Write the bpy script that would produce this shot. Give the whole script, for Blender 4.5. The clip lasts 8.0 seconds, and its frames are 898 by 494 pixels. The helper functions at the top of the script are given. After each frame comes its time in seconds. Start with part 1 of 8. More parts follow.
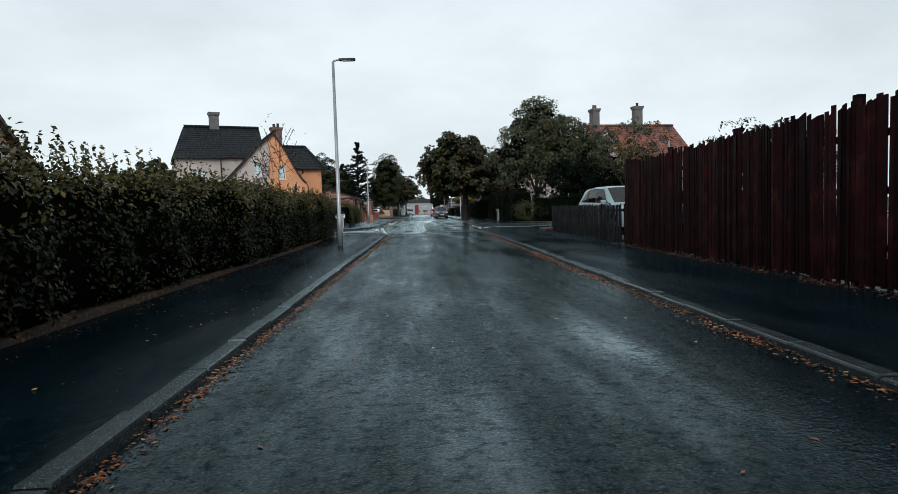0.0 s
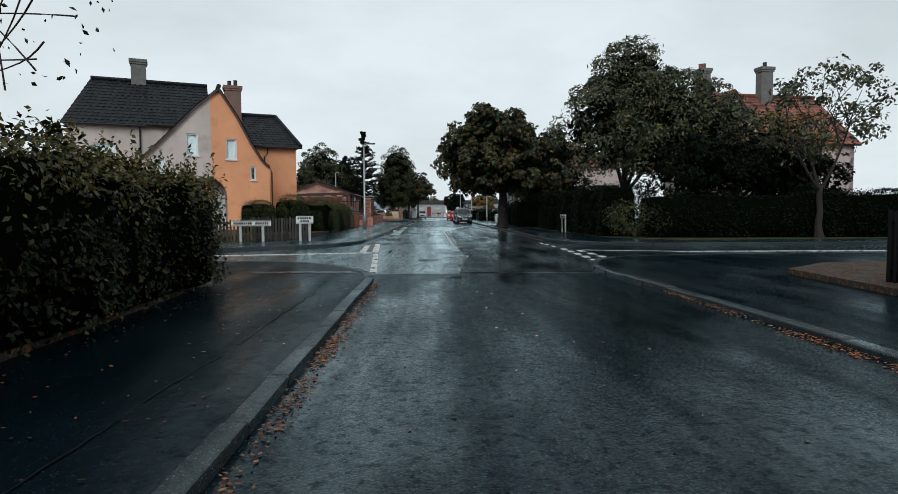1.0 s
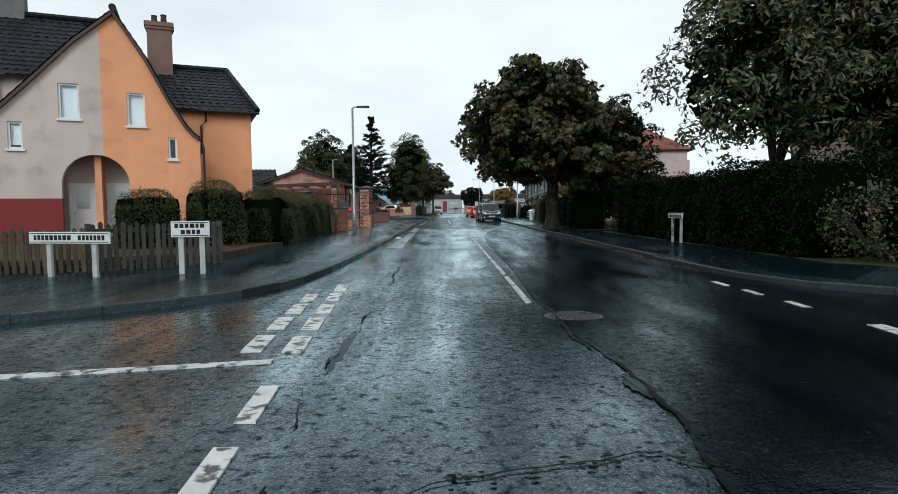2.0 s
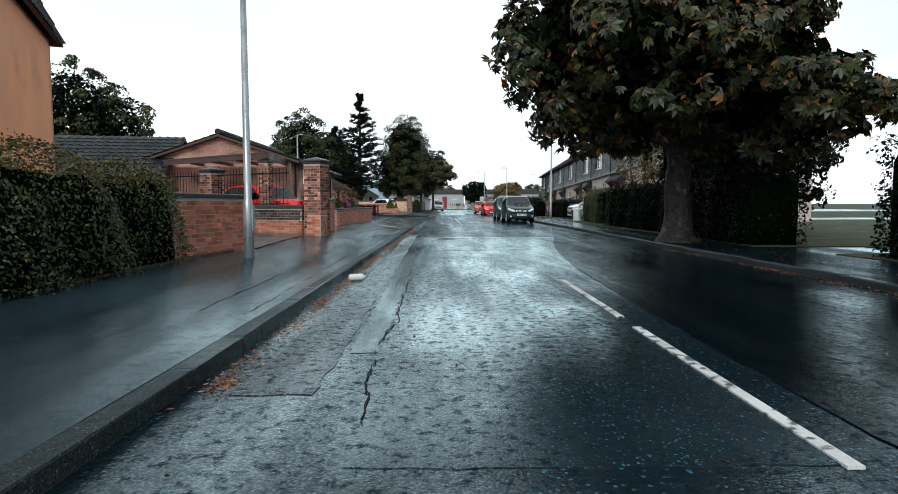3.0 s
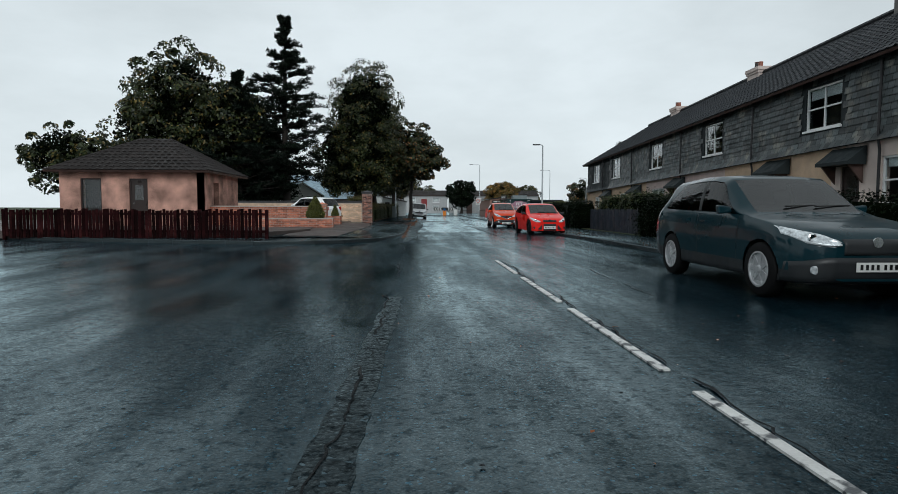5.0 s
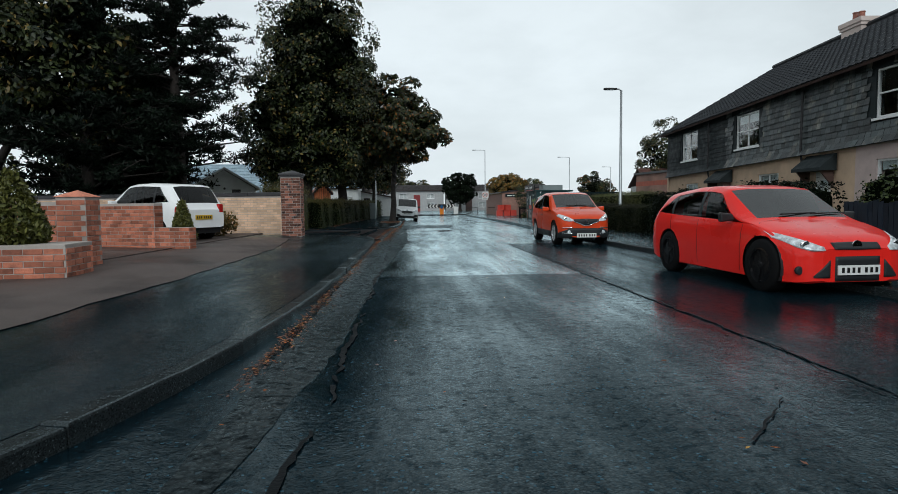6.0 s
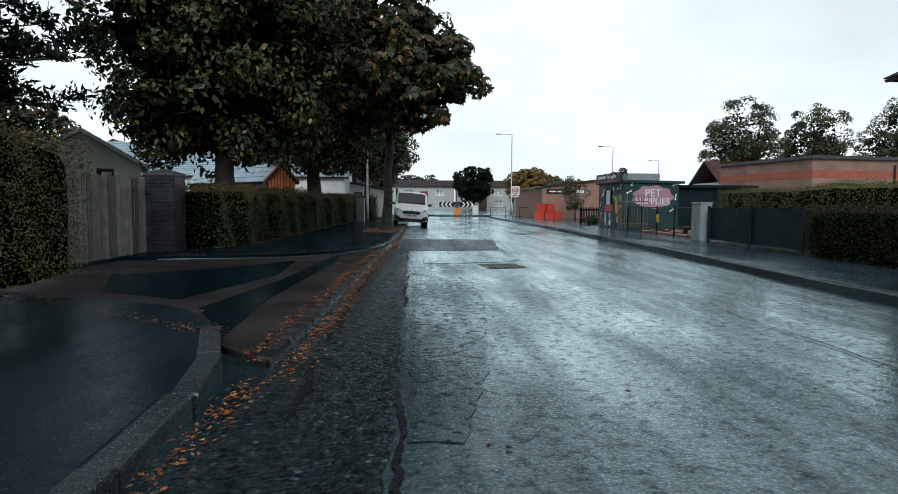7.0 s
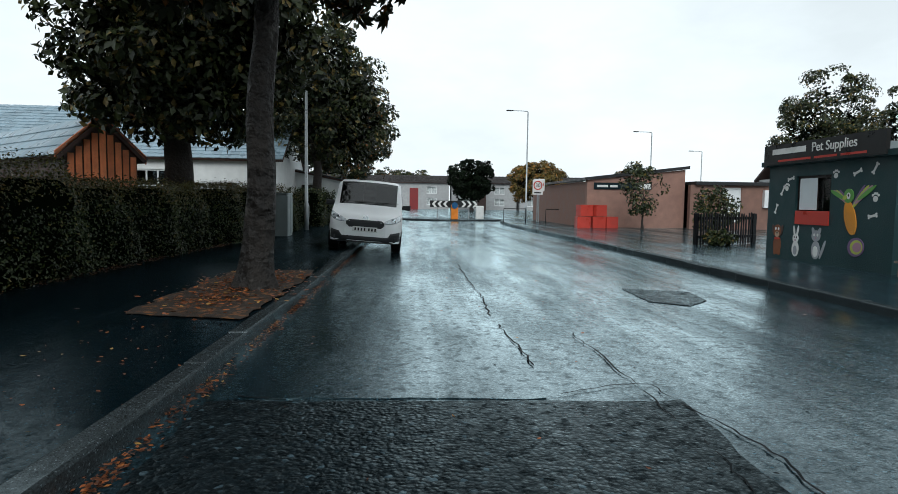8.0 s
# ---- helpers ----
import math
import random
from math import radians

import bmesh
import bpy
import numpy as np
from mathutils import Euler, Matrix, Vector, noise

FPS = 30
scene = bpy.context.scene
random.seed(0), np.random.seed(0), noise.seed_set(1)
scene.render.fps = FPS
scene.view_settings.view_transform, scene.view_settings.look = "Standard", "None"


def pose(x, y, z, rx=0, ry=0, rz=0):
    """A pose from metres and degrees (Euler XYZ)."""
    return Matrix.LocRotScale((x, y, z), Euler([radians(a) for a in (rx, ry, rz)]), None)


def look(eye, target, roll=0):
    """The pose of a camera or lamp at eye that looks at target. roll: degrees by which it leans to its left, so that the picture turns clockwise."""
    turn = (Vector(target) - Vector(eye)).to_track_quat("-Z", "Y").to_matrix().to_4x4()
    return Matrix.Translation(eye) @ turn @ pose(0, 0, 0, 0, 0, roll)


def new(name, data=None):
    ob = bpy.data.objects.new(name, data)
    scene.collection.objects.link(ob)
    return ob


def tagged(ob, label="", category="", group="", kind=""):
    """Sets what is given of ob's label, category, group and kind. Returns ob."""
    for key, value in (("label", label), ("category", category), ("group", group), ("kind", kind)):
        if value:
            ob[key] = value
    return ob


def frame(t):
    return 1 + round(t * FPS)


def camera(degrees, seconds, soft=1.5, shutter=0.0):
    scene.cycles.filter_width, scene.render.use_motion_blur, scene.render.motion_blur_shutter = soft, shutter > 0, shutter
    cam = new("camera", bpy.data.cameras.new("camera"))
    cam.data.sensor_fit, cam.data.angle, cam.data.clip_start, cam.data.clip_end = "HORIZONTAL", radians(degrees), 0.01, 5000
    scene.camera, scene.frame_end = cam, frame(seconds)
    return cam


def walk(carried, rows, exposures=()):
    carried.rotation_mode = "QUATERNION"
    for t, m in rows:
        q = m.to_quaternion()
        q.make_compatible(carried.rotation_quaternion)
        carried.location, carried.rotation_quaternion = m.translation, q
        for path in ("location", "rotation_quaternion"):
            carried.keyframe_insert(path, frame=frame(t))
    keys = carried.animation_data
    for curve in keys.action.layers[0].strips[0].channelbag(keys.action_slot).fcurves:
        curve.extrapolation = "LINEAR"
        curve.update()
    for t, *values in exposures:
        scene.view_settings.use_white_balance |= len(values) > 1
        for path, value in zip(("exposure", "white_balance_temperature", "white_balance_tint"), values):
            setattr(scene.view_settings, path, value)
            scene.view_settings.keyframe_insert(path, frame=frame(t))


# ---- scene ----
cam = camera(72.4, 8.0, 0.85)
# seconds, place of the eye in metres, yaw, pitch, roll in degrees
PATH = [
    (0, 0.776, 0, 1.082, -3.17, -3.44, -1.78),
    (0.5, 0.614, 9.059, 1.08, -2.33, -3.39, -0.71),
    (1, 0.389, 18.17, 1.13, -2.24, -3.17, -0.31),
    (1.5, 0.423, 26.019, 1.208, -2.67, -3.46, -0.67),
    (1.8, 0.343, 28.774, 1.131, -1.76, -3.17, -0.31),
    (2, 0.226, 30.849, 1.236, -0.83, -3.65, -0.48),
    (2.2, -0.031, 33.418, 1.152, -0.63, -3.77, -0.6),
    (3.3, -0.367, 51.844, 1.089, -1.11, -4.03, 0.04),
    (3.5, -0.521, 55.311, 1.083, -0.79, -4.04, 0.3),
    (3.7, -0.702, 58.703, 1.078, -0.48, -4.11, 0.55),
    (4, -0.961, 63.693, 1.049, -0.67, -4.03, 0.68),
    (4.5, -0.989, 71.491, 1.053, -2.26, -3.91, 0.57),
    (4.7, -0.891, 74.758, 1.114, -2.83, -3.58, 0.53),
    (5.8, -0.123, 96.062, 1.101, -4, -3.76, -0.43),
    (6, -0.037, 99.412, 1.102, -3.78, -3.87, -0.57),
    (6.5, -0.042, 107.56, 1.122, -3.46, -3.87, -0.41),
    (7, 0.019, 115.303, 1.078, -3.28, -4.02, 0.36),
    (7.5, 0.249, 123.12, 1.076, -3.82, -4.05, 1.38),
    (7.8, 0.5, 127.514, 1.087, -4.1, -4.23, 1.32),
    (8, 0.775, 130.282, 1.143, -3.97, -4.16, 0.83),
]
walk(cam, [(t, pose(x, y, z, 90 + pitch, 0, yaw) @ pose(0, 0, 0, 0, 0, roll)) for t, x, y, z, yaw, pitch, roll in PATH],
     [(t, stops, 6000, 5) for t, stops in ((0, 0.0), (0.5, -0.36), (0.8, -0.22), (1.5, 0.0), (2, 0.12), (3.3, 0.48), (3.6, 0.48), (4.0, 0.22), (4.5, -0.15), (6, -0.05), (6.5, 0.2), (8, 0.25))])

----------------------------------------

→ **STATED PROBLEM**
Copy every line of the data word for word, omitting the images.

→ **FINISHED EXERCISE**
Write the bpy script that would produce this shot. Give the whole script, for Blender 4.5. The clip lasts 8.0 seconds, and its frames are 898 by 494 pixels. The helper functions at the top of the script are given. After each frame comes its time in seconds. Start with part 1 of 8. More parts follow.
0.0 s
1.0 s
2.0 s
3.0 s
5.0 s
6.0 s
7.0 s
8.0 s
# ---- helpers ----
import math
import random
from math import radians

import bmesh
import bpy
import numpy as np
from mathutils import Euler, Matrix, Vector, noise

FPS = 30
scene = bpy.context.scene
random.seed(0), np.random.seed(0), noise.seed_set(1)
scene.render.fps = FPS
scene.view_settings.view_transform, scene.view_settings.look = "Standard", "None"


def pose(x, y, z, rx=0, ry=0, rz=0):
    """A pose from metres and degrees (Euler XYZ)."""
    return Matrix.LocRotScale((x, y, z), Euler([radians(a) for a in (rx, ry, rz)]), None)


def look(eye, target, roll=0):
    """The pose of a camera or lamp at eye that looks at target. roll: degrees by which it leans to its left, so that the picture turns clockwise."""
    turn = (Vector(target) - Vector(eye)).to_track_quat("-Z", "Y").to_matrix().to_4x4()
    return Matrix.Translation(eye) @ turn @ pose(0, 0, 0, 0, 0, roll)


def new(name, data=None):
    ob = bpy.data.objects.new(name, data)
    scene.collection.objects.link(ob)
    return ob


def tagged(ob, label="", category="", group="", kind=""):
    """Sets what is given of ob's label, category, group and kind. Returns ob."""
    for key, value in (("label", label), ("category", category), ("group", group), ("kind", kind)):
        if value:
            ob[key] = value
    return ob


def frame(t):
    return 1 + round(t * FPS)


def camera(degrees, seconds, soft=1.5, shutter=0.0):
    scene.cycles.filter_width, scene.render.use_motion_blur, scene.render.motion_blur_shutter = soft, shutter > 0, shutter
    cam = new("camera", bpy.data.cameras.new("camera"))
    cam.data.sensor_fit, cam.data.angle, cam.data.clip_start, cam.data.clip_end = "HORIZONTAL", radians(degrees), 0.01, 5000
    scene.camera, scene.frame_end = cam, frame(seconds)
    return cam


def walk(carried, rows, exposures=()):
    carried.rotation_mode = "QUATERNION"
    for t, m in rows:
        q = m.to_quaternion()
        q.make_compatible(carried.rotation_quaternion)
        carried.location, carried.rotation_quaternion = m.translation, q
        for path in ("location", "rotation_quaternion"):
            carried.keyframe_insert(path, frame=frame(t))
    keys = carried.animation_data
    for curve in keys.action.layers[0].strips[0].channelbag(keys.action_slot).fcurves:
        curve.extrapolation = "LINEAR"
        curve.update()
    for t, *values in exposures:
        scene.view_settings.use_white_balance |= len(values) > 1
        for path, value in zip(("exposure", "white_balance_temperature", "white_balance_tint"), values):
            setattr(scene.view_settings, path, value)
            scene.view_settings.keyframe_insert(path, frame=frame(t))


# ---- scene ----
cam = camera(72.4, 8.0, 0.85)
# seconds, place of the eye in metres, yaw, pitch, roll in degrees
PATH = [
    (0, 0.776, 0, 1.082, -3.17, -3.44, -1.78),
    (0.5, 0.614, 9.059, 1.08, -2.33, -3.39, -0.71),
    (1, 0.389, 18.17, 1.13, -2.24, -3.17, -0.31),
    (1.5, 0.423, 26.019, 1.208, -2.67, -3.46, -0.67),
    (1.8, 0.343, 28.774, 1.131, -1.76, -3.17, -0.31),
    (2, 0.226, 30.849, 1.236, -0.83, -3.65, -0.48),
    (2.2, -0.031, 33.418, 1.152, -0.63, -3.77, -0.6),
    (3.3, -0.367, 51.844, 1.089, -1.11, -4.03, 0.04),
    (3.5, -0.521, 55.311, 1.083, -0.79, -4.04, 0.3),
    (3.7, -0.702, 58.703, 1.078, -0.48, -4.11, 0.55),
    (4, -0.961, 63.693, 1.049, -0.67, -4.03, 0.68),
    (4.5, -0.989, 71.491, 1.053, -2.26, -3.91, 0.57),
    (4.7, -0.891, 74.758, 1.114, -2.83, -3.58, 0.53),
    (5.8, -0.123, 96.062, 1.101, -4, -3.76, -0.43),
    (6, -0.037, 99.412, 1.102, -3.78, -3.87, -0.57),
    (6.5, -0.042, 107.56, 1.122, -3.46, -3.87, -0.41),
    (7, 0.019, 115.303, 1.078, -3.28, -4.02, 0.36),
    (7.5, 0.249, 123.12, 1.076, -3.82, -4.05, 1.38),
    (7.8, 0.5, 127.514, 1.087, -4.1, -4.23, 1.32),
    (8, 0.775, 130.282, 1.143, -3.97, -4.16, 0.83),
]
walk(cam, [(t, pose(x, y, z, 90 + pitch, 0, yaw) @ pose(0, 0, 0, 0, 0, roll)) for t, x, y, z, yaw, pitch, roll in PATH],
     [(t, stops, 6000, 5) for t, stops in ((0, 0.0), (0.5, -0.36), (0.8, -0.22), (1.5, 0.0), (2, 0.12), (3.3, 0.48), (3.6, 0.48), (4.0, 0.22), (4.5, -0.15), (6, -0.05), (6.5, 0.2), (8, 0.25))])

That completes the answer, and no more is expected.